WORLD / EUROPE
Agro-tech revolution
Smart farming offers sprout of hope in Greece
Published: Nov 09, 2022 09:26 PM
Young farmer Sotiris Mournos fixes a weather station next to his field in Platy near Thessaloniki, northern Greece, in mid-October. The weather station records data in real time, enabling to analyze and correlate the impact of weather conditions on his 10-hectare cotton plantation that stretches as far as the eye can see.  Photo: AFP

Young farmer Sotiris Mournos fixes a weather station next to his field in Platy near Thessaloniki, northern Greece, in mid-October. The weather station records data in real time, enabling to analyze and correlate the impact of weather conditions on his 10-hectare cotton plantation that stretches as far as the eye can see. Photo: AFP

Eyes glued to his mobile phone, farmer Sotiris Mournos pores over the latest microclimate and humidity data about his fields on the plain of Imathia in northern Greece.

The high-tech farming techniques he uses are making slow progress in Greece's tradition-bound and struggling agricultural sector, but growers like him see them as key to their future. 

Mournos, 25, employs a Greek smart-farming app to boost his family's cotton fields and fruit tree production .

Using real-time data recorded by a weather station, he can analyze and correlate the impact of weather conditions on his 10-hectare cotton plantation.

"We've managed to reduce the use of fertilizer and ­irrigation... [and thereby to] increase the financial return" of the farm, said Mournos, who gave up studying computer science at university to devote ­himself to the family holding in the town of Platy. 

Measuring the humidity or the nitrogen level in the soil helps curb the excessive use of fertilizers and saves water, he notes.

As in many other ­southern European ­countries, Greece's agricultural sector is chronically short of water and smart farming could help counter that problem.

Boosting yields

The sector has also lost a major share of its available labor in recent decades, as young people snub farm work for better-paid jobs in services such as tourism.

Agriculture now represents just 5 percent of Greece's GDP, half what it was 20 years ago. 

The government has budgeted 230 million euros ($231 million) over the next three years to revive the country's farming industry.

Most of that derives from the European Union's Common Agricultural Policy innovation fund. 

"Most young people in my village prefer other jobs and have given up working in the fields," Mournos said. 

But he is making a go at farming, aiming to work smart by using the farming app moving forward.

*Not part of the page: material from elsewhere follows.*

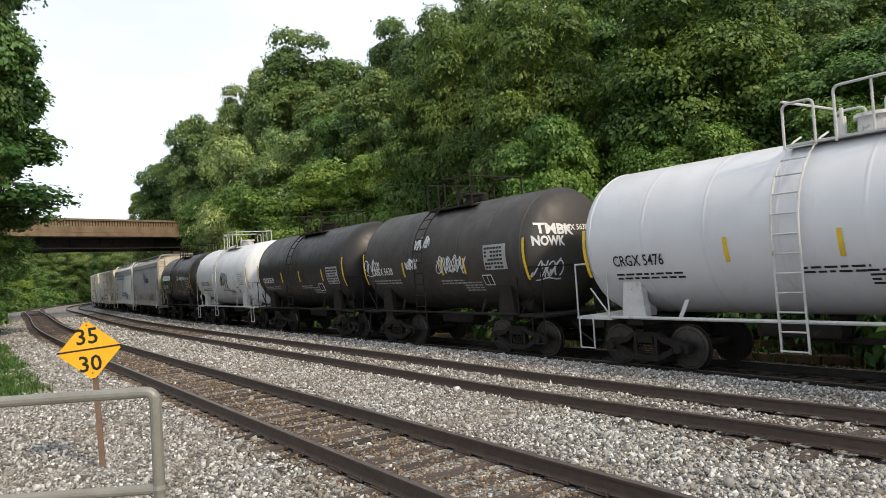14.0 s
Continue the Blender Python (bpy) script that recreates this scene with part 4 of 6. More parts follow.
M_TEALBLACK = flat("soft_black_spray_paint", (0.03, 0.03, 0.03))
M_GREYSPRAY = flat("grey_spray_paint", (0.2, 0.2, 0.2))


def gondola(i, name, label, top, low, wide, n_ribs, paint, rib_paint, end_paint, chord, taper=0.0):
    c = Car(i, name, label, 1.35)
    e, w = c.e, wide / 2
    body = bmesh.new()
    t = 0.06
    box(body, -e, e, -w, -w + t, low, top)
    box(body, -e, e, w - t, w, low, top)
    box(body, -e, -e + t, -w + t, w - t, low, top)
    box(body, e - t, e, -w + t, w - t, low + 0.4, top)
    box(body, -e + t, e - t, -w + t, w - t, low, low + 0.08)
    box(body, -e - 0.25, e + 0.25, -0.35, 0.35, 0.72, low)
    b = c.add("body", body, paint)
    c.add("top_chord", boxes((-e - 0.02, e + 0.02, -w - 0.09, -w + 0.1, top, top + 0.12), (-e - 0.02, e + 0.02, w - 0.1, w + 0.09, top, top + 0.12), (e - 0.1, e + 0.05, -w + 0.1, w - 0.1, top, top + 0.12), (-e - 0.05, -e + 0.1, -w + 0.1, w - 0.1, top, top + 0.12), bev=0.015), chord)
    c.add("side_sill", boxes((-e, e, -w - 0.03, -w, low - 0.02, low + 0.16), (-e, e, w, w + 0.03, low - 0.02, low + 0.16)), paint)
    rib = None
    for k in range(n_ribs):
        x = -e + 0.25 + (2 * e - 0.5) * k / (n_ribs - 1)
        for sg in (-1, 1):
            if rib is None:
                rb = bmesh.new()
                vs = box(rb, -0.075, 0.075, -0.1, 0.0, low, top)
                for v in vs:
                    if v.co.y < -0.05:
                        v.co.x *= 0.55
                rib = c.add("rib", rb, rib_paint, m=Matrix.Translation((x, -w, 0)))
            else:
                child("rib", rib.data, c.ob, Matrix.Translation((x, sg * w, 0)) @ Matrix.Rotation(0 if sg < 0 else math.pi, 4, "Z"))
    # ends: shelf-like stiffeners
    for sg in (1, -1):
        for k in range(4 if top > 3 else 3):
            z = low + 0.75 + k * (top - low - 0.6) / (4.2 if top > 3 else 3.2)
            x0, x1 = sorted((sg * e, sg * (e + 0.17)))
            c.add("end_stiffener", boxes((x0, x1, -w + 0.12, w - 0.05, z, z + 0.2), bev=0.02), end_paint)
        x0, x1 = sorted((sg * (e + 0.004), sg * (e + 0.02)))
        c.add("end_sheet", boxes((x0, x1, -w, w, low + 0.3, top)), end_paint)
        c.add("corner_post", boxes((*sorted((sg * (e - 0.02), sg * (e + 0.1))), -w - 0.015, -w + 0.13, low, top), (*sorted((sg * (e - 0.02), sg * (e + 0.1))), w - 0.13, w + 0.015, low, top)), rib_paint)
        c.add("end_platform", boxes((*sorted((sg * e, sg * (e + 0.28))), -w, w, low - 0.12, low)), paint)
        lx = e - 0.52 if sg > 0 else -e + 0.1
        c.add("ladder", ladder(e + 0.2 if sg > 0 else -e - 0.2, -w + 0.05 if sg > 0 else w - 0.47, low, top - 0.1, 0.42, 7, "y"), rib_paint)
        if sg > 0:
            gb = bmesh.new()
            for k in range(7):
                z = low + 0.3 + k * (top - low - 0.5) / 6.5
                pipe(gb, [(lx, -w - 0.005, z), (lx, -w - 0.07, z), (lx + 0.42, -w - 0.07, z), (lx + 0.42, -w - 0.005, z)], 0.012, 5)
            c.add("grab_irons", gb, rib_paint)
        else:
            gb = bmesh.new()
            for k in range(7):
                z = low + 0.3 + k * (top - low - 0.5) / 6.5
                pipe(gb, [(lx, -w - 0.005, z), (lx, -w - 0.07, z), (lx + 0.42, -w - 0.07, z), (lx + 0.42, -w - 0.005, z)], 0.012, 5)
            c.add("grab_irons", gb, rib_paint)
        c.add("stirrup_step", stirrup(lx, -w - 0.02, top=low, low=0.38), M_STEELDARK)
    # rivets along the sill
    rv = bmesh.new()
    for k in range(int(2 * e / 0.14)):
        x = -e + 0.07 + k * 0.14
        box(rv, x - 0.014, x + 0.014, -w - 0.012, -w, low + 0.2, low + 0.228)
    c.add("rivets", rv, paint)["kind"] = "stuff"
    c.add("brake_wheel", brake_wheel(e + 0.38, 0.6, low + 1.4), M_STEELDARK)
    c.add("cut_lever", (lambda q: (pipe(q, [(e + 0.2, -w + 0.2, 0.95), (e + 0.35, -w + 0.15, 0.8), (e + 0.35, 0, 0.8)], 0.016, 5), q)[1])(bmesh.new()), M_GALV)
    return c, w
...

It means he uses 40 percent less fertilizer on his cotton field and can avoid using two pesticide sprays - altogether saving 9,000 euros - without affecting production rates. 

Analysts say the farming app is not widely used in Greece although interest is gradually picking up.

But persuading farmers who may be less technologically minded than Mournos to embrace it faces numerous challenges.

A key hurdle is the small size of Greek farms - less than 10 hectares on average - and the country's largely mountainous terrain.

Greek farms are often family businesses or involve rented fields, making investment in tools and practices less appealing.

Convincing farmers

Meanwhile, an "endemic" lack of cooperation among farmers prevents cost sharing, says Aikaterini Kasimati, an agricultural engineer at the University of Agronomy in Athens.

As a result, Greece lags far behind other European states in the use of smart farming, says Vassilis Protonotarios, marketing manager of Neuropublic, a company ­specializing in digital agriculture.

He said farmers could benefit from new technology without having to invest in expensive equipment or have "specialized digital skills."

Then, there is the difficulty of convincing farmers to try something new.

Organic farmer Thodoris Arvanitis says his colleagues are not interested in new technologies because they don't know enough about them and prefer established conventional methods. 

"Farmers won't go after technology when they don't have enough money for fuel," he said, at his farm in the small town of Kiourka, some 30 kilometers north of Athens.

Attitudes may change in time as climate change puts additional pressure on farm costs, says Machi Symeonidou, an agronomist and creator of the agricultural IT start-up Agroapps. 

The war in Ukraine and its impact on global food supplies also shows that it is increasingly necessary to produce food at a local level, said agricultural engineer Kasimati. 

"We see a constant degradation of fields and a fall in yield," she said, adding that water was also becoming expensive.

"But as the technology becomes simpler and cheaper, these tools will see more use," she added.